1. Amico P. & Beletic J.W. (2000) “The Invention and Early History of the CCD.” Amico P., Beletic J.W. (eds) Optical Detectors For Astronomy II. Astrophysics and Space Science Library, Vol 252. Springer, Dordrecht.
2. Boyle W.S. & Smith G.E. (1970) "Charge Coupled Semiconductor Devices," Bell System Technical Journal, Vol. 49, 587.
3. Tompsett, M. F. (1971) “Charge Transfer Imaging Devices,” U.S. Patent 4,085,456. https://patents.google.com/patent/US4085456
4. "All-Solid-State Color TV Camera, the First, Is Built Experimentally," Electronic Design, Vol. 20 (1972).

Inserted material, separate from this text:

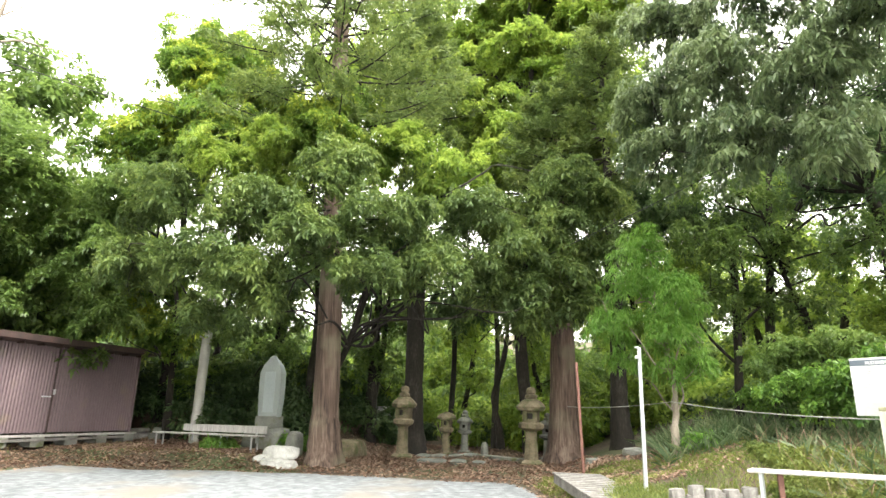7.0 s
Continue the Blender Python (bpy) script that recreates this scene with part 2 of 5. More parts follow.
def h(x, y):
    """Height of the ground."""
    dn, de = lot_outside(x, y)
    n = 0.3 * smooth(dn / 1.5) + 0.085 * max(0.0, min(dn, 60) - 1.0)
    rise = 0.07 + 0.27 * smooth((0.4 - y) / 1.6) + 0.2 * smooth((y - 6.3) / 2.5)
    e = rise * smooth(de / 1.4) + 0.5 * smooth((de - 1.6) / 1.6) * smooth((-y - 1.0) / 2.0) + 0.05 * max(0.0, min(de, 40) - 4.0)
    e *= 1.0 - 0.8 * smooth((-y - 7.0) / 8.0)
    e += 1.5 * smooth((de - 4.9) / 2.6) * smooth((y - 6.8) / 2.0)
    n += 1.3 * smooth((dn - 3.9) / 3.0) * smooth((x - 13) / 4.0)
    hill = 11 * math.exp(-(((x + 62) / 55) ** 2 + ((y - 125) / 45) ** 2))
    far = 14 * smooth((math.hypot(x - 15, y - 15) - 45) / 90) * smooth((x + y) / 40)
    return max(n, e) + hill + far


def part(name, data, mat, parent=None, label=""):
    """Links a bmesh or mesh as one object under a thing."""
    if isinstance(data, bmesh.types.BMesh):
        me = bpy.data.meshes.new(name)
        data.to_mesh(me)
        data.free()
    else:
        me = data
    if mat and not me.materials:
        me.materials.append(mat)
    ob = new(name, me)
    if parent:
        ob.parent = parent
    if label:
        ob["label"] = label
    return ob


def thing(name, label, category, m=None, group="", kind=""):
    ob = new(name)
    if m:
        ob.matrix_basis = m
    return tagged(ob, label, category, group, kind)


def mesh_np(name, verts, faces, mat, shade=False):
    """A mesh from arrays: verts (n, 3), faces (m, 3 or 4)."""
    me = bpy.data.meshes.new(name)
    n, (m, k) = len(verts), faces.shape
    me.vertices.add(n), me.loops.add(m * k), me.polygons.add(m)
    me.vertices.foreach_set("co", np.asarray(verts, np.float32).ravel())
    me.loops.foreach_set("vertex_index", np.asarray(faces, np.int32).ravel())
    me.polygons.foreach_set("loop_start", np.arange(0, m * k, k, dtype=np.int32))
    me.polygons.foreach_set("loop_total", np.full(m, k, np.int32))
    if shade:
        me.polygons.foreach_set("use_smooth", np.ones(m, bool))
    me.update(calc_edges=True)
    me.materials.append(mat)
    return me


def box(bm, x0, x1, y0, y1, z0, z1, bevel=0.0):
    r = bmesh.ops.create_cube(bm, size=1, matrix=Matrix.Translation(((x0 + x1) / 2, (y0 + y1) / 2, (z0 + z1) / 2)) @ Matrix.Diagonal((x1 - x0, y1 - y0, z1 - z0, 1)))
    if bevel:
        es = {e for v in r["verts"] for e in v.link_edges}
        bmesh.ops.bevel(bm, geom=list(es), offset=bevel, segments=2, affect="EDGES", profile=0.6)
    return bm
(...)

5. Smith A. G. & Hoag A. A. (1979), "Advances in astronomical photography at low light levels", ARAA, 17, 43.
6. Westphal J. A. & McCord T. B. (1972), "A Silicon Vidicon Photometer", Publications of the Astronomical Society of the Pacific, Vol. 84, 497, 133.
7. McLean, I. S. (2006) "A Golden Era for Astronomy: The Advent of CCDS and Infrared Arrays." Amico, P., Beletic, James W. (Eds) Scientific Detectors for Astronomy: The Beginning of a New Era, Astrophysics and Space Science Library, Vol. 300. Springer, Dordrecht.
8. Smith B. A. (1976) “Astronomical Imaging Applications for CCDs,” JPL Conference on Charge-Coupled Device Technology and Applications, 135-138.
9. Lesser M. (2015) "A Summary of Charge-Coupled Devices for Astronomy," Publications of the Astronomical Society of the Pacific, Vol. 127, No. 957.